**EXERCISE**
Look through the data below and return each line where "More" appears.
# EXERCISE INPUTS start
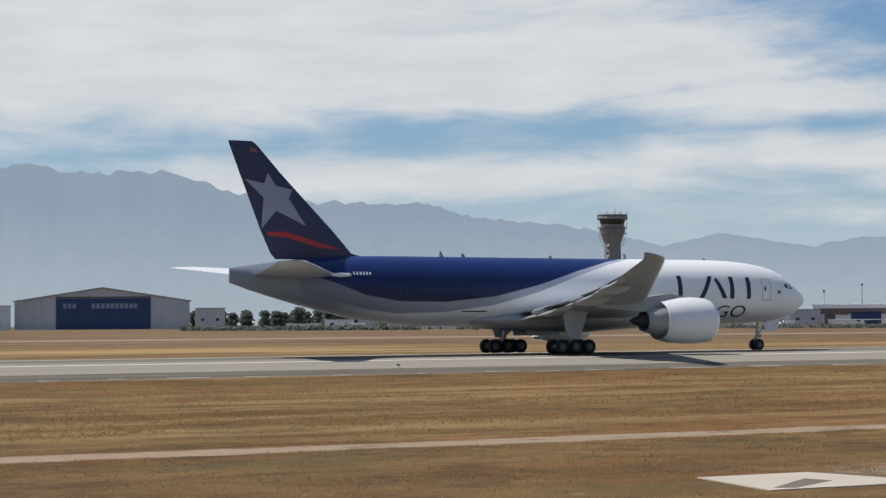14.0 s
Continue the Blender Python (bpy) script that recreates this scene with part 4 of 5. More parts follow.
def make_trees():
    spindle = lambda u: (0.4 + 2.4 * u if u < 0.22 else 0.93 - 0.8 * max(0.0, (u - 0.55) / 0.45) ** 1.8)
    round_top = lambda u: 0.12 + 0.88 * math.sqrt(max(0.0, 1 - ((u - 0.42) / 0.6) ** 2))
    cone = lambda u: 0.2 + 0.8 * (1 - u) if u > 0.12 else 0.1
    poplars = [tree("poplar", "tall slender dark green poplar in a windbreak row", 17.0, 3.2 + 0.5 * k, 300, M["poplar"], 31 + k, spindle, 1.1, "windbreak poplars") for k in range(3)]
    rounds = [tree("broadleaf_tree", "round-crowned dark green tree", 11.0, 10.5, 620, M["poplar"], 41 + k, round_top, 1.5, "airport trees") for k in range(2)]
    pines = [tree("pine", "dark conical evergreen tree", 16.0, 8.0, 560, M["pine"], 51 + k, cone, 1.4, "evergreens") for k in range(2)]
    used = set()

    def plant(kinds, az, dist, size):
        src = random.choice(kinds)
        turn = random.uniform(0, 6.28)
        if src.name not in used:
            used.add(src.name)
            return stand(src, az, dist, size, turn)
        return copy_at(src, az, dist, size, turn)
    random.seed(77)
    # windbreak rows
    plant(poplars, 66.45, 1450, 1.15), plant(poplars, 66.25, 1450, 0.85)
    plant(poplars, 69.1, 1500, 0.95), plant(poplars, 70.95, 1500, 0.5), plant(poplars, 65.75, 1450, 0.75)
    az = 65.5
    while az > 51.0:
        if not (53.0 < az < 53.35 or 61.5 < az < 61.75):
            plant(poplars, az, 1420 + random.uniform(-25, 25), random.uniform(0.72, 1.12))
        az -= random.choice((0.06, 0.075, 0.09, 0.12, 0.17))
    az = 65.2
    while az > 51.5:
        plant(poplars, az, 1500 + random.uniform(-20, 20), random.uniform(0.45, 0.75))
        az -= random.uniform(0.12, 0.3)
    plant(poplars, 49.2, 1400, 0.8), plant(poplars, 44.3, 760, 0.62), plant(poplars, 44.0, 760, 0.95), plant(poplars, 44.6, 760, 0.5)
    for a, d, s in ((70.0, 1500, 0.9), (69.7, 1500, 1.0), (70.3, 1500, 0.8), (64.6, 1430, 0.95), (60.8, 1430, 0.9), (56.9, 1430, 0.9), (52.6, 1430, 1.0), (52.2, 1420, 0.9), (46.3, 900, 0.8),
                    (45.2, 700, 0.75), (44.9, 700, 0.6), (46.6, 820, 0.7), (42.8, 900, 0.55), (39.9, 760, 0.55), (39.2, 750, 0.7), (2.6, 800, 0.95), (1.6, 800, 0.95), (2.1, 800, 0.85), (-1.9, 760, 0.65), (-2.3, 760, 0.6),
                    (-24.9, 1050, 0.8), (-26.3, 980, 0.7), (-27.1, 980, 0.75), (-27.7, 980, 0.8), (-25.9, 990, 0.6), (-30.1, 900, 0.75), (-29.4, 1000, 0.5), (-38.9, 960, 0.75), (-31.2, 950, 0.5)):
        plant(rounds, a, d, s)
    az = 84.0
    while az > 67.0:
        plant(rounds, az, 1500, random.uniform(0.35, 0.7))
        az -= random.uniform(0.15, 0.7)
    az = 25.5
    while az > 17.4:
        plant(pines + rounds + rounds, az, 640 + random.uniform(-25, 25), random.uniform(0.55, 0.85))
        az -= random.uniform(0.08, 0.2)
    az = -8.9
    while az > -12.8:
        plant(rounds, az, 900 + random.uniform(-15, 15), random.uniform(0.6, 0.85))
        az -= random.uniform(0.14, 0.24)
    az = -59.6
    while az > -73.0:
        plant(rounds + pines, az, 1330 + random.uniform(-40, 40), random.uniform(0.5, 0.85) * (1.1 if az < -63 else 0.9))
        az -= random.uniform(0.13, 0.36)

    az = -25.2
    while az > -31.5:
        plant(rounds, az, 1010 + random.uniform(-25, 25), random.uniform(0.62, 0.92))
        az -= random.uniform(0.3, 0.75)

    # low scrub belts at the far edge of the field
    def belt(label, az0, az1, dist, count, height, mat, seed):
        random.seed(seed)
        bm = bmesh.new()
        for _ in range(count):
            a = az0 + (az1 - az0) * random.random()
            lump = 0.45 + 0.75 * (0.5 + 0.5 * noise.noise((a * 3.1, seed, 0)))
            p = spot(a, dist + random.uniform(-12, 12))
            p.z = ground_z(p.x, p.y) + height * lump * random.random() ** 1.3
            leaf_card(bm, p, 1.7)
        tagged(part("scrub_belt", bm, mat), label, "scrub", kind="stuff")
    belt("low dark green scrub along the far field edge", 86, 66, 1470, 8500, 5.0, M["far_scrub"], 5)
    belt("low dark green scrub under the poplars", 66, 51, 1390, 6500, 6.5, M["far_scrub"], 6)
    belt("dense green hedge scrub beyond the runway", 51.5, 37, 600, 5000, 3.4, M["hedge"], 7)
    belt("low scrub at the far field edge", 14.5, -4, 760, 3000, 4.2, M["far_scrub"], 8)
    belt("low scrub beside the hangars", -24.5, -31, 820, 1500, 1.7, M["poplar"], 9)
    belt("tree belt behind the apron, paled for haze", -59.5, -74, 1390, 4200, 13.0, M["hedge"], 11)
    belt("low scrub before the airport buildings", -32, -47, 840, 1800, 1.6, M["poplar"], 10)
    return None


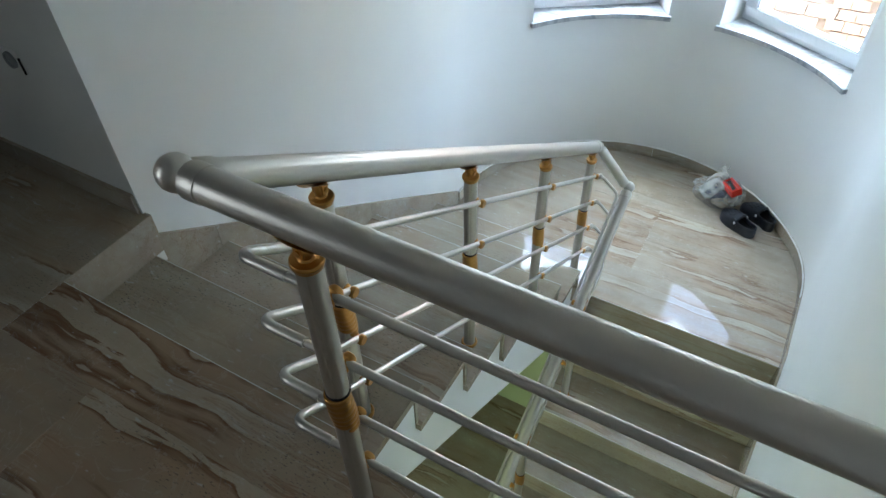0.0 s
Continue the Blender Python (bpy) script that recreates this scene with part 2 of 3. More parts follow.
def tube(bm, path, r, seg=14, caps=True):
    """A round bar along a line of points; r may be one radius or one a point."""
    pts = [Vector(p) for p in path]
    rs = r if isinstance(r, (list, tuple)) else [r] * len(pts)
    up = None
    rings = []
    for i, p in enumerate(pts):
        a = pts[i] - pts[i - 1] if i else pts[1] - pts[0]
        b = pts[i + 1] - pts[i] if i + 1 < len(pts) else a
        d = (a.normalized() + b.normalized()).normalized()
        if up is None:
            up = d.orthogonal().normalized()
        up = (up - d * up.dot(d)).normalized()
        side = d.cross(up)
        rings.append([bm.verts.new(p + rs[i] * (math.cos(2 * math.pi * k / seg) * up + math.sin(2 * math.pi * k / seg) * side)) for k in range(seg)])
    for a, b in zip(rings, rings[1:]):
        for k in range(seg):
            bm.faces.new((a[k], a[(k + 1) % seg], b[(k + 1) % seg], b[k]))
    if caps:
        bm.faces.new(rings[0][::-1])
        bm.faces.new(rings[-1])


def rounded(pts, radius, steps=5):
    """A line of points with its inner corners turned into short bends."""
    out = [Vector(pts[0])]
    for a, b, c in zip(pts, pts[1:], pts[2:]):
        a, b, c = Vector(a), Vector(b), Vector(c)
        p, q = b + (a - b).normalized() * radius, b + (c - b).normalized() * radius
        for i in range(steps + 1):
            u = i / steps
            out.append(p * (1 - u) ** 2 + b * 2 * u * (1 - u) + q * u ** 2)
    out.append(Vector(pts[-1]))
    return out


def clip_convex(poly, clip):
    """The part of an outline that lies inside a convex one, both anticlockwise."""
    for i in range(len(clip)):
        (ax, ay), (bx, by) = clip[i], clip[(i + 1) % len(clip)]
        res = []
        for j in range(len(poly)):
            p, q = poly[j], poly[(j + 1) % len(poly)]
            dp = (bx - ax) * (p[1] - ay) - (by - ay) * (p[0] - ax)
            dq = (bx - ax) * (q[1] - ay) - (by - ay) * (q[0] - ax)
            if dp >= 0:
                res.append(p)
            if dp * dq < 0:
                u = dp / (dp - dq)
                res.append((p[0] + (q[0] - p[0]) * u, p[1] + (q[1] - p[1]) * u))
        poly = res
        if len(poly) < 3:
            return []
    return poly


# ---- plan ----
RISE, GO = 0.1845, 0.2975
EDGE, WELL = 0.135, 0.098             # landing nosing before the flight and along the well
HALF = -0.155 - 7 * RISE              # the half landing
LOWER = HALF - 8 * RISE               # the hall below
X_R, X_MID = 0.945, -0.125
CX, CY, R, R_OUT = -0.095, 2.52, 1.07, 1.38
A_END, Y_END = 26.0, 2.60          # where the curve begins to ease into the right wall, and where it has
B_END, Y_JOG = 181.5, 2.49         # where it meets the left wall
TOP = 2.65
LOW_EDGE = 2.13


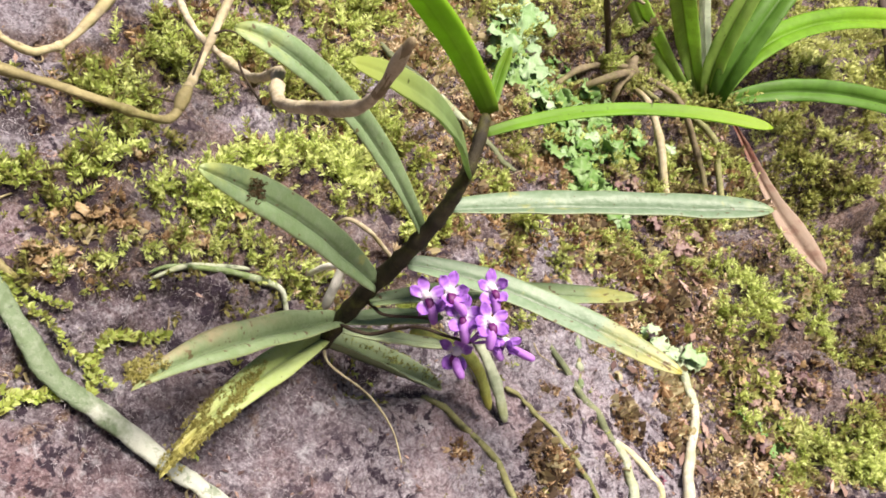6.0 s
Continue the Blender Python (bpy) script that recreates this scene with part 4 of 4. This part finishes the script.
# EXERCISE INPUTS end
**TASK RESULT**
Continue the Blender Python (bpy) script that recreates this scene with part 4 of 5. More parts follow.
Continue the Blender Python (bpy) script that recreates this scene with part 2 of 3. More parts follow.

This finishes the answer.